● **Request**: Faithfully return all lines, omitting every embedded picture.

● **Data provided**:
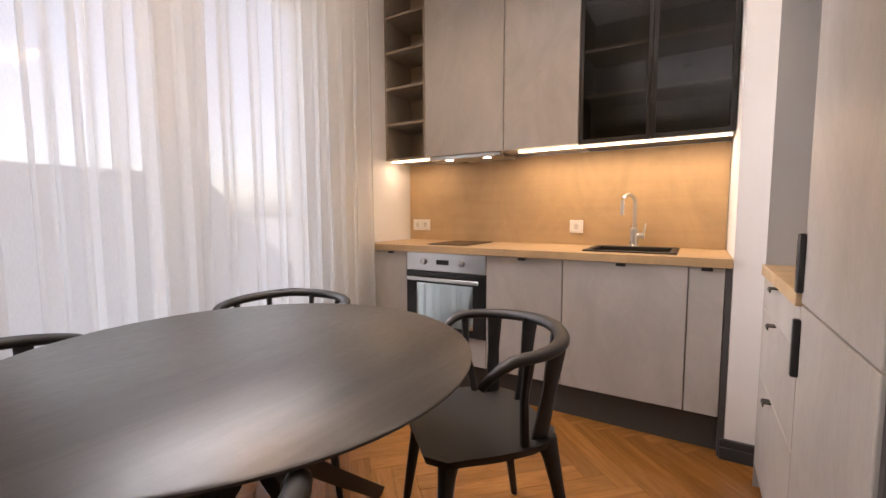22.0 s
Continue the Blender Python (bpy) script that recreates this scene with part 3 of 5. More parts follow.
# ---- doors and corridor ----
def front_door():
    d = thing("door_1", (-0.06, COR_SOUTH, 0), "closed anthracite steel entrance door in a matching frame", "door", kind="structure")
    y = COR_SOUTH
    part("door_frame", boxes((0.416, 0.484, y - 0.1, y + 0.012, 0, 2.14), (-0.605, -0.544, y - 0.1, y + 0.012, 0, 2.14), (-0.544, 0.416, y - 0.1, y + 0.012, 2.066, 2.14), bevel=0.003), DOOR_GREY, d)
    part("door_leaf", boxes((-0.541, 0.413, y - 0.06, y - 0.004, 0.008, 2.063), bevel=0.003), DOOR_GREY, d)
    part("threshold", boxes((-0.544, 0.416, y - 0.1, y + 0.01, 0.0005, 0.007)), DARK_TRIM, d)
    for z in (1.83, 1.03, 0.225):
        part("hinge", tube(bmnew(), [(-0.545, y + 0.008, z - 0.05), (-0.545, y + 0.008, z + 0.05)], 0.009, 10), STEEL, d, "steel hinge")
    part("strike_plate", boxes((0.410, 0.420, y - 0.003, y + 0.016, 0.955, 1.155), bevel=0.002), STEEL, d, "steel strike plate")
    lock = bmnew()
    tube(lock, [(0.351, y - 0.005, 1.115), (0.351, y + 0.012, 1.115)], 0.024, 20)
    tube(lock, [(0.351, y + 0.011, 1.115), (0.351, y + 0.024, 1.115)], 0.014, 16)
    part("lock", lock, STEEL, d, "round steel lock", True)
    han = bmnew()
    tube(han, [(0.351, y - 0.005, 1.003), (0.351, y + 0.010, 1.003)], 0.025, 20)
    tube(han, [(0.351, y + 0.009, 1.003), (0.351, y + 0.05, 1.003)], 0.010, 12)
    tube(han, [(0.351, y + 0.045, 1.003), (0.30, y + 0.05, 1.003), (0.235, y + 0.05, 1.000)], 0.009, 12)
    part("door_handle", han, STEEL, d, "steel lever handle", True)


front_door()


def bathroom_door():
    """A panelled black door, a hand's width ajar."""
    d = thing("door_2", (COR_EAST, 0.5, 0), "glossy black panelled bathroom door standing ajar", "door", kind="structure")
    x = COR_EAST
    for y0, y1 in ((0.856, 0.976), (-0.025, 0.097)):
        c = boxes((x - 0.018, x + 0.11, y0, y1, 0, 2.052), bevel=0.003)
        lo, hi = (y0 + 0.02, y1) if y0 > 0.5 else (y0, y1 - 0.02)
        box(c, x - 0.028, x - 0.017, lo + 0.01, hi - 0.012, 0, 2.052, 0.004)
        box(c, x - 0.036, x - 0.027, lo + 0.03 if y0 > 0.5 else lo + 0.004, hi - 0.004 if y0 > 0.5 else hi - 0.03, 0, 2.052, 0.004)
        part("casing", c, BLACK_GLOSS, d)
    c = boxes((x - 0.018, x + 0.11, -0.025, 0.976, 2.052, 2.15), bevel=0.003)
    box(c, x - 0.034, x - 0.017, -0.025, 0.976, 2.10, 2.15, 0.004)
    part("casing", c, BLACK_GLOSS, d)
    turn = Matrix.Translation((0.535, 0.092, 0)) @ Matrix.Rotation(math.atan2(0.868 - 0.092, 0.484 - 0.535), 4, "Z")

    def turned(bm):
        bmesh.ops.transform(bm, matrix=turn, verts=bm.verts)
        return bm

    # local: x along the leaf from the hinge, y > 0 towards the corridor
    w, t = 0.760, 0.04
    bm = bmnew()
    box(bm, 0, w, -t, 0, 0.008, 2.04, 0.002)
    lf = part("door_leaf", turned(bm), BLACK_GLOSS, d)
    for z0, z1 in ((0.20, 0.80), (0.98, 1.90)):
        bm = bmnew()
        a, b = 0.12, w - 0.12
        for (p, q, r, s) in ((a, b, z0, z0 + 0.035), (a, b, z1 - 0.035, z1), (a, a + 0.035, z0 + 0.035, z1 - 0.035), (b - 0.035, b, z0 + 0.035, z1 - 0.035)):
            box(bm, p, q, 0.0005, 0.014, r, s, 0.006, 2)
        box(bm, a + 0.06, b - 0.06, 0.0005, 0.008, z0 + 0.06, z1 - 0.06, 0.005, 2)
        part("door_panel", turned(bm), BLACK_GLOSS, lf)
    for z in (1.84, 1.024, 0.211):
        part("hinge", turned(tube(bmnew(), [(-0.012, 0.004, z - 0.05), (-0.012, 0.004, z + 0.05)], 0.009, 10)), STEEL, lf, "steel hinge")
    plate = boxes((w - 0.001, w + 0.0025, -0.030, -0.010, 0.862, 1.018))
    tube(plate, [(w - 0.001, -0.020, 1.018), (w + 0.0025, -0.020, 1.018)], 0.010, 16)
    plate = part("lock_plate", turned(plate), STEEL, lf, "steel lock plate with a rounded end")
    part("latch", turned(boxes((w + 0.0026, w + 0.009, -0.026, -0.014, 0.935, 0.958), bevel=0.002)), BLACK_METAL, plate, "dark latch")
    part("screw", turned(tube(bmnew(), [(w + 0.0024, -0.020, 1.014), (w + 0.0036, -0.020, 1.014)], 0.0045, 12)), STEEL, plate)
    han = bmnew()
    tube(han, [(w - 0.055, 0, 0.987), (w - 0.055, 0.012, 0.987)], 0.026, 20)
    tube(han, [(w - 0.055, 0.01, 0.987), (w - 0.055, 0.055, 0.987), (w - 0.085, 0.062, 0.987), (w - 0.19, 0.062, 0.983)], 0.010, 12)
    tube(han, [(w - 0.055, -t - 0.012, 0.987), (w - 0.055, -t - 0.055, 0.987), (w - 0.085, -t - 0.062, 0.987), (w - 0.19, -t - 0.062, 0.983)], 0.010, 12)
    part("door_handle", turned(han), STEEL, lf, "steel lever handle", True)
    kn = bmnew()
    tube(kn, [(w - 0.055, 0, 0.917), (w - 0.055, 0.012, 0.917)], 0.025, 20)
    tube(kn, [(w - 0.055, 0.011, 0.917), (w - 0.055, 0.026, 0.917)], 0.012, 16)
    part("thumb_turn", turned(kn), STEEL, lf, "steel thumb turn", True)


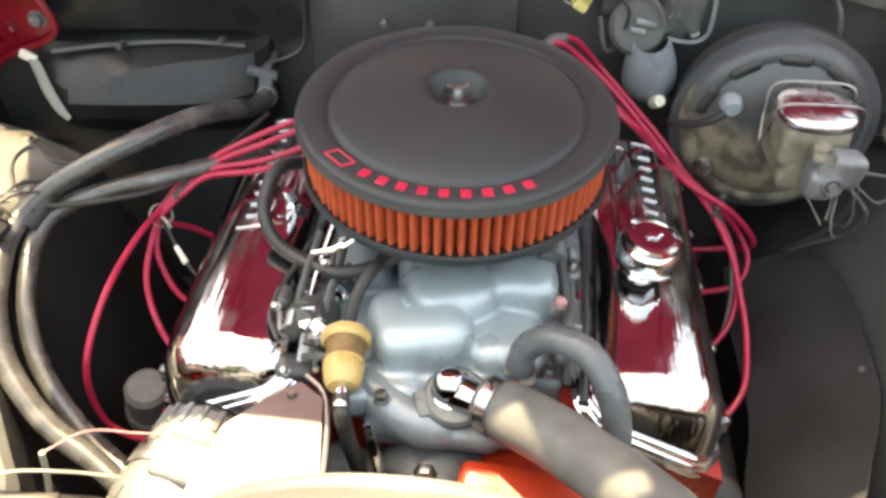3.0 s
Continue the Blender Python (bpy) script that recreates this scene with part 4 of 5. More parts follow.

● **Result of this task**:
22.0 s
Continue the Blender Python (bpy) script that recreates this scene with part 3 of 5. More parts follow.
# ---- doors and corridor ----
def front_door():
    d = thing("door_1", (-0.06, COR_SOUTH, 0), "closed anthracite steel entrance door in a matching frame", "door", kind="structure")
    y = COR_SOUTH
    part("door_frame", boxes((0.416, 0.484, y - 0.1, y + 0.012, 0, 2.14), (-0.605, -0.544, y - 0.1, y + 0.012, 0, 2.14), (-0.544, 0.416, y - 0.1, y + 0.012, 2.066, 2.14), bevel=0.003), DOOR_GREY, d)
    part("door_leaf", boxes((-0.541, 0.413, y - 0.06, y - 0.004, 0.008, 2.063), bevel=0.003), DOOR_GREY, d)
    part("threshold", boxes((-0.544, 0.416, y - 0.1, y + 0.01, 0.0005, 0.007)), DARK_TRIM, d)
    for z in (1.83, 1.03, 0.225):
        part("hinge", tube(bmnew(), [(-0.545, y + 0.008, z - 0.05), (-0.545, y + 0.008, z + 0.05)], 0.009, 10), STEEL, d, "steel hinge")
    part("strike_plate", boxes((0.410, 0.420, y - 0.003, y + 0.016, 0.955, 1.155), bevel=0.002), STEEL, d, "steel strike plate")
    lock = bmnew()
    tube(lock, [(0.351, y - 0.005, 1.115), (0.351, y + 0.012, 1.115)], 0.024, 20)
    tube(lock, [(0.351, y + 0.011, 1.115), (0.351, y + 0.024, 1.115)], 0.014, 16)
    part("lock", lock, STEEL, d, "round steel lock", True)
    han = bmnew()
    tube(han, [(0.351, y - 0.005, 1.003), (0.351, y + 0.010, 1.003)], 0.025, 20)
    tube(han, [(0.351, y + 0.009, 1.003), (0.351, y + 0.05, 1.003)], 0.010, 12)
    tube(han, [(0.351, y + 0.045, 1.003), (0.30, y + 0.05, 1.003), (0.235, y + 0.05, 1.000)], 0.009, 12)
    part("door_handle", han, STEEL, d, "steel lever handle", True)


front_door()


def bathroom_door():
    """A panelled black door, a hand's width ajar."""
    d = thing("door_2", (COR_EAST, 0.5, 0), "glossy black panelled bathroom door standing ajar", "door", kind="structure")
    x = COR_EAST
    for y0, y1 in ((0.856, 0.976), (-0.025, 0.097)):
        c = boxes((x - 0.018, x + 0.11, y0, y1, 0, 2.052), bevel=0.003)
        lo, hi = (y0 + 0.02, y1) if y0 > 0.5 else (y0, y1 - 0.02)
        box(c, x - 0.028, x - 0.017, lo + 0.01, hi - 0.012, 0, 2.052, 0.004)
        box(c, x - 0.036, x - 0.027, lo + 0.03 if y0 > 0.5 else lo + 0.004, hi - 0.004 if y0 > 0.5 else hi - 0.03, 0, 2.052, 0.004)
        part("casing", c, BLACK_GLOSS, d)
    c = boxes((x - 0.018, x + 0.11, -0.025, 0.976, 2.052, 2.15), bevel=0.003)
    box(c, x - 0.034, x - 0.017, -0.025, 0.976, 2.10, 2.15, 0.004)
    part("casing", c, BLACK_GLOSS, d)
    turn = Matrix.Translation((0.535, 0.092, 0)) @ Matrix.Rotation(math.atan2(0.868 - 0.092, 0.484 - 0.535), 4, "Z")

    def turned(bm):
        bmesh.ops.transform(bm, matrix=turn, verts=bm.verts)
        return bm

    # local: x along the leaf from the hinge, y > 0 towards the corridor
    w, t = 0.760, 0.04
    bm = bmnew()
    box(bm, 0, w, -t, 0, 0.008, 2.04, 0.002)
    lf = part("door_leaf", turned(bm), BLACK_GLOSS, d)
    for z0, z1 in ((0.20, 0.80), (0.98, 1.90)):
        bm = bmnew()
        a, b = 0.12, w - 0.12
        for (p, q, r, s) in ((a, b, z0, z0 + 0.035), (a, b, z1 - 0.035, z1), (a, a + 0.035, z0 + 0.035, z1 - 0.035), (b - 0.035, b, z0 + 0.035, z1 - 0.035)):
            box(bm, p, q, 0.0005, 0.014, r, s, 0.006, 2)
        box(bm, a + 0.06, b - 0.06, 0.0005, 0.008, z0 + 0.06, z1 - 0.06, 0.005, 2)
        part("door_panel", turned(bm), BLACK_GLOSS, lf)
    for z in (1.84, 1.024, 0.211):
        part("hinge", turned(tube(bmnew(), [(-0.012, 0.004, z - 0.05), (-0.012, 0.004, z + 0.05)], 0.009, 10)), STEEL, lf, "steel hinge")
    plate = boxes((w - 0.001, w + 0.0025, -0.030, -0.010, 0.862, 1.018))
    tube(plate, [(w - 0.001, -0.020, 1.018), (w + 0.0025, -0.020, 1.018)], 0.010, 16)
    plate = part("lock_plate", turned(plate), STEEL, lf, "steel lock plate with a rounded end")
    part("latch", turned(boxes((w + 0.0026, w + 0.009, -0.026, -0.014, 0.935, 0.958), bevel=0.002)), BLACK_METAL, plate, "dark latch")
    part("screw", turned(tube(bmnew(), [(w + 0.0024, -0.020, 1.014), (w + 0.0036, -0.020, 1.014)], 0.0045, 12)), STEEL, plate)
    han = bmnew()
    tube(han, [(w - 0.055, 0, 0.987), (w - 0.055, 0.012, 0.987)], 0.026, 20)
    tube(han, [(w - 0.055, 0.01, 0.987), (w - 0.055, 0.055, 0.987), (w - 0.085, 0.062, 0.987), (w - 0.19, 0.062, 0.983)], 0.010, 12)
    tube(han, [(w - 0.055, -t - 0.012, 0.987), (w - 0.055, -t - 0.055, 0.987), (w - 0.085, -t - 0.062, 0.987), (w - 0.19, -t - 0.062, 0.983)], 0.010, 12)
    part("door_handle", turned(han), STEEL, lf, "steel lever handle", True)
    kn = bmnew()
    tube(kn, [(w - 0.055, 0, 0.917), (w - 0.055, 0.012, 0.917)], 0.025, 20)
    tube(kn, [(w - 0.055, 0.011, 0.917), (w - 0.055, 0.026, 0.917)], 0.012, 16)
    part("thumb_turn", turned(kn), STEEL, lf, "steel thumb turn", True)


3.0 s
Continue the Blender Python (bpy) script that recreates this scene with part 4 of 5. More parts follow.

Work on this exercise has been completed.